Reinventing The Wheel

If I ranked all of Connecticut's 169 towns according to where they fall on my personal radar, Plymouth would be pretty far down. I'm not even sure when I first realized we had a Plymouth, but it was probably fairly recently. People just don't talk about Plymouth much, at least not to me.

So it was curious that within the space of two days I:

1) found out Plymouth had something I wanted to see
2) realized I could be in Plymouth on the way to somewhere else I was going
3) decided to go to Plymouth, and
4) read an actual article all about Plymouth by Peter Marteka - who knows about every fascinating place in Connecticut that you never dreamed existed - in the Hartford Courant.

Luckily for me, Peter covered so many other Plymouth attractions that he didn't get to what I was after: this water wheel.

The story of this thing seems pretty simple at first glance. It's a large (over 20 feet in diameter if this real estate agent is to be believed) wooden wheel.

It is still now, but you can imagine how it once turned, harnessing the power of the Pequabuck River that rushes beside it. And unlike some scraps of Connecticut history, its name and date are printed right there on its protective brick shelter.

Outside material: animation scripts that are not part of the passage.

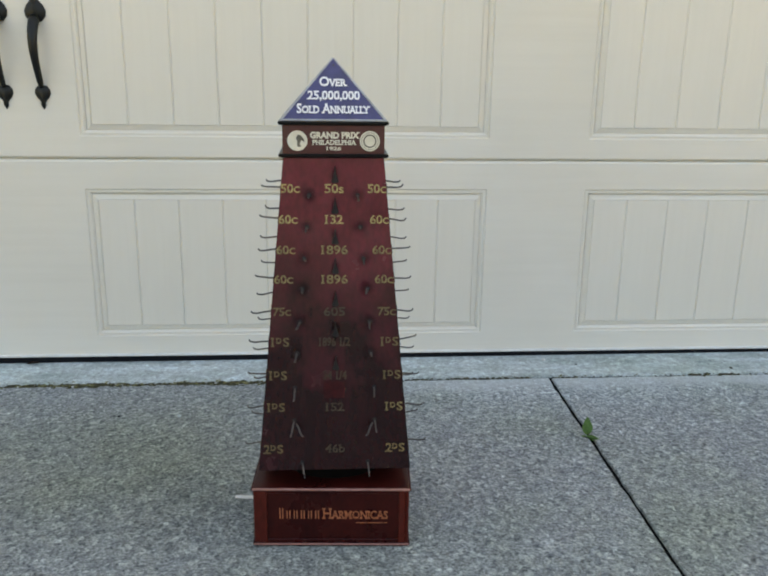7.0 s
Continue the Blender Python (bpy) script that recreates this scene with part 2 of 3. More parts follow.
def letters(text, height, mat, width=None, small=0.0, bold=0.0):
    """A flat lettering mesh in the xy plane, centred, with capitals of that height."""
    key = (text, height, mat.name, width, small, bold)
    if key in LETTERS:
        return LETTERS[key]
    cu = bpy.data.curves.new("lettering", "FONT")
    cu.body, cu.size, cu.offset, cu.extrude = text, height / 0.7, bold, 0.0003
    cu.resolution_u = 3
    if small:
        cu.small_caps_scale = small
        for k, ch in enumerate(text):
            cu.body_format[k].use_small_caps = ch.islower()
    ob = new("lettering_curve", cu)
    me = bpy.data.meshes.new_from_object(ob.evaluated_get(bpy.context.evaluated_depsgraph_get()))
    bpy.data.objects.remove(ob)
    # slab serifs on the flat ends of the stems
    top = max(v.co.z for v in me.vertices)
    cap = height
    ends = []
    for e in me.edges:
        a, b = (me.vertices[k].co for k in e.vertices)
        if a.z < top - 1e-6 or b.z < top - 1e-6 or abs(a.y - b.y) > height * 0.004 or abs(a.x - b.x) < height * 0.04:
            continue
        for lv in (0.0, cap, cap * small):
            if abs(a.y - lv) < height * 0.05 and (lv > 0 or lv == 0.0):
                ends.append((min(a.x, b.x), max(a.x, b.x), a.y, 1 if lv == 0.0 else -1))
                break
    merged = []
    for xa, xb, y, s in sorted(ends, key=lambda e: (e[3], round(e[2] / (height * 0.1)), e[0])):
        xa, xb = xa - height * 0.085, xb + height * 0.085
        if merged and merged[-1][3] == s and abs(merged[-1][2] - y) < height * 0.06 and xa <= merged[-1][1] + height * 0.01:
            merged[-1][1] = max(merged[-1][1], xb)
        else:
            merged.append([xa, xb, y, s])
    bm = bmesh.new()
    bm.from_mesh(me)
    for xa, xb, y, s in merged:
        box(bm, xa, xb, min(y, y + s * height * 0.15), max(y, y + s * height * 0.15), top - 0.0004, top + 0.00025)
    bm.to_mesh(me)
    bm.free()
    co = np.array([v.co for v in me.vertices])
    lo, hi = co.min(0), co.max(0)
    s = width / (hi[0] - lo[0]) if width else 1.0
    for v in me.vertices:
        v.co.x = (v.co.x - (lo[0] + hi[0]) / 2) * s
        v.co.y -= height / 2
    me.name = "lettering"
    me.materials.clear()
    me.materials.append(mat)
    LETTERS[key] = me
    return me


def stem_bars(count, wide, height, pitch):
    """Pairs of slim plain bars, the first pair taller, in the place of a brand word."""
    bm = bmesh.new()
    for k in range(count):
        x = (k - (count - 1) / 2) * pitch
        for s in (-1, 1):
            box(bm, x + s * wide - wide * 0.42, x + s * wide + wide * 0.42, -height[0] / 2, -height[0] / 2 + height[min(k, 1)], 0, 0.0004)
    return bm


def bars(widths, height, gap):
    """Plain upright blocks in the place of a brand word."""
    bm = bmesh.new()
    total = sum(widths) + gap * (len(widths) - 1)
    x = -total / 2
    for k, w in enumerate(widths):
        box(bm, x, x + w, -height[0] / 2, (-height[0] / 2 + height[min(k, 1)]), 0, 0.0004)
        x += w + gap
    return bm


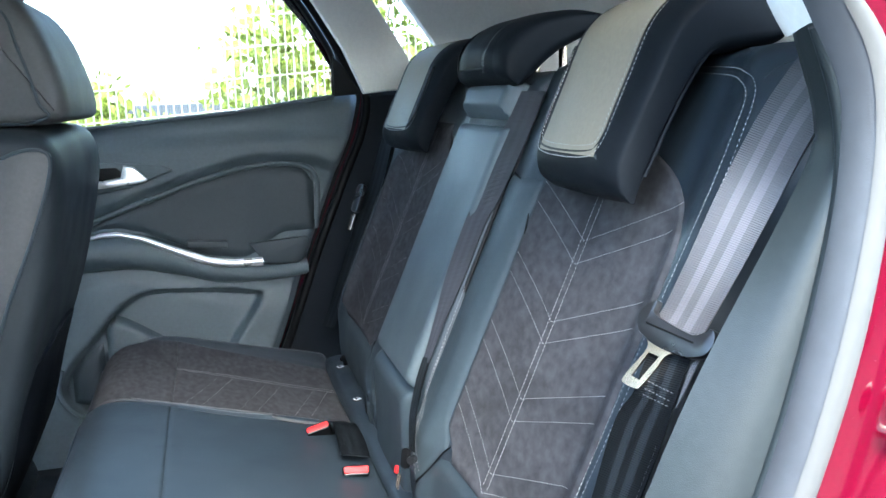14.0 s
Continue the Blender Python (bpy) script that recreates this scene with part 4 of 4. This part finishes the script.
def door_y(x, z):
    y = 1.372 + 0.05 * max(0.0, z - 1.0) - 0.0 * x
    y -= 0.020 * smooth01((z - swoosh(x) + 0.014) / 0.036)          # the upper pad stands proud
    y += 0.010 * smooth01((z - 1.075 - 0.03 * (x + 0.2)) / 0.04)
    y += 0.014 * max(0.0, (z - belt_z(x) + 0.032) / 0.032) ** 2         # its top edge rolls over to the window
    low = strip_z(x) - 0.060
    y -= 0.012 * smooth01((low - z) / 0.05)                         # the lower card comes forward again
    y += 0.02 * smooth01((x - xr(z) + 0.02) / 0.02)
    return y + 0.028 * smooth01(0.3 + pocket_depth(x, z) / 0.018)


def door_p(z, x):
    return (x, door_y(x, z), z)


CABIN = (-0.3, 0.4, 1.0)
door = thing("door_1", (-0.4, 1.38, 0.42), "closed far rear car door with dark grained plastic card and silver strip", "car door", kind="structure")
P = np.zeros((170, 170, 3))
for i, s in enumerate(np.linspace(0, 1, 170)):
    for j, u in enumerate(np.linspace(0, 1, 170)):
        x0 = -0.95
        z_guess = 0.40 + (1.15 - 0.40) * s
        x = x0 + (xr(z_guess) - x0) * u
        z = 0.40 + (belt_z(x) - 0.40) * s
        P[i, j] = door_p(z, x)
shell("door_card", P, 0.02, PLASTIC, door, CABIN, label="dark grained plastic door card")
panel("padded_insert", lambda x, z: (x, door_y(x, z) + 0.001, z), -0.56, 0.004, lambda x: strip_z(x) + 0.006 + 0.05 * smooth01((x + 0.16) / 0.1), lambda x: swoosh(x) - 0.012 - 0.035 * smooth01((x + 0.035) / 0.045) ** 2, DOOR_VINYL, door, CABIN,
      nu=90, nv=40, puff=0.006, edge=0.022, thick=0.004, label="padded black door insert")
ridge = [(x, swoosh(x) - 0.007) for x in np.linspace(-0.56, -0.06, 14)] + [(-0.025, 1.0315), (-0.003, 1.021), (0.008, 1.004), (0.0105, 0.980), (0.008, 0.930), (0.004, 0.890)]
tube("insert_ridge", [(x, door_y(x, z) - 0.001, z) for x, z in spline(ridge, 90)], 0.0065, PLASTIC, door, sides=12, up=(0, 1, 0), label="raised ridge round the padded insert")
arm = spline([(-0.62, 0.0, 0.85), (-0.52, 0.0, 0.862), (-0.43, 0.0, 0.868), (-0.36, 0.0, 0.862), (-0.28, 0, 0.838), (-0.2, 0, 0.808), (-0.1, 0, 0.800), (-0.02, 0, 0.808)], 60)
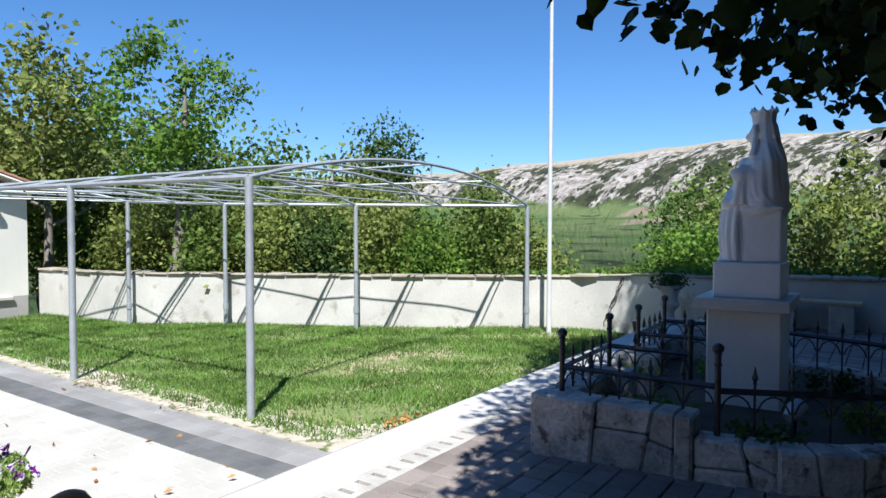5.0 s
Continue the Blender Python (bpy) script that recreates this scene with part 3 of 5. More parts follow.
LAWN = [(4.34, 8.75), (5.0, 8.4), (6.05, 8.13), (6.15, 7.72), (10.9, 7.6), (12.0, 7.55), (12.5, 8.6), (12.5, 9.4), (12.05, 10.4), (11.1, 11.7), (10.15, 13.4), (9.05, 15.9), (7.9, 17.7), (7.65, 20.9), (4.95, 20.9), (4.75, 17)]
turf("lawn", LAWN, LOW + 0.012, "sunny lawn with worn dry patches", 110000, 3, [(7.6, 10.6, 0.8), (8.6, 10.4, 0.7), (5.2, 9.0, 0.5), (6.6, 10.9, 0.4), (4.6, 11, 0.35), (4.6, 13, 0.3)])
turf("grass_patch", [(-6, 8.4), (-2.4, 8.6), (-1.62, 9.4), (-1.0, 10.45), (-0.25, 11.08), (-0.2, 11.3), (-6, 11.55)], LOW + 0.03, "small grass patch beside the ramp", 26000, 4)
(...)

But of course it's not that easy. The Eli Terry Jr. Water Wheel, circa 1830, may have been built at a later date, and not by Eli Terry Jr.

Not that Terry wasn't a big deal around here - this is the Terryville section of Plymouth, after all. But this wheel - supposedly "the only existing manufacturing water wheel in the U.S. with original gear" - may have been constructed in the 1850s, when the Lewis Lock Company owned the land. The National Register of Historic Places and the CT Trust For Historic Preservation, are more careful with their naming and dating, and more precise with their descriptions.

Whatever the exact details, it's somewhat jarring to see this piece of Connecticut history just hanging out on the side of a busy modern road.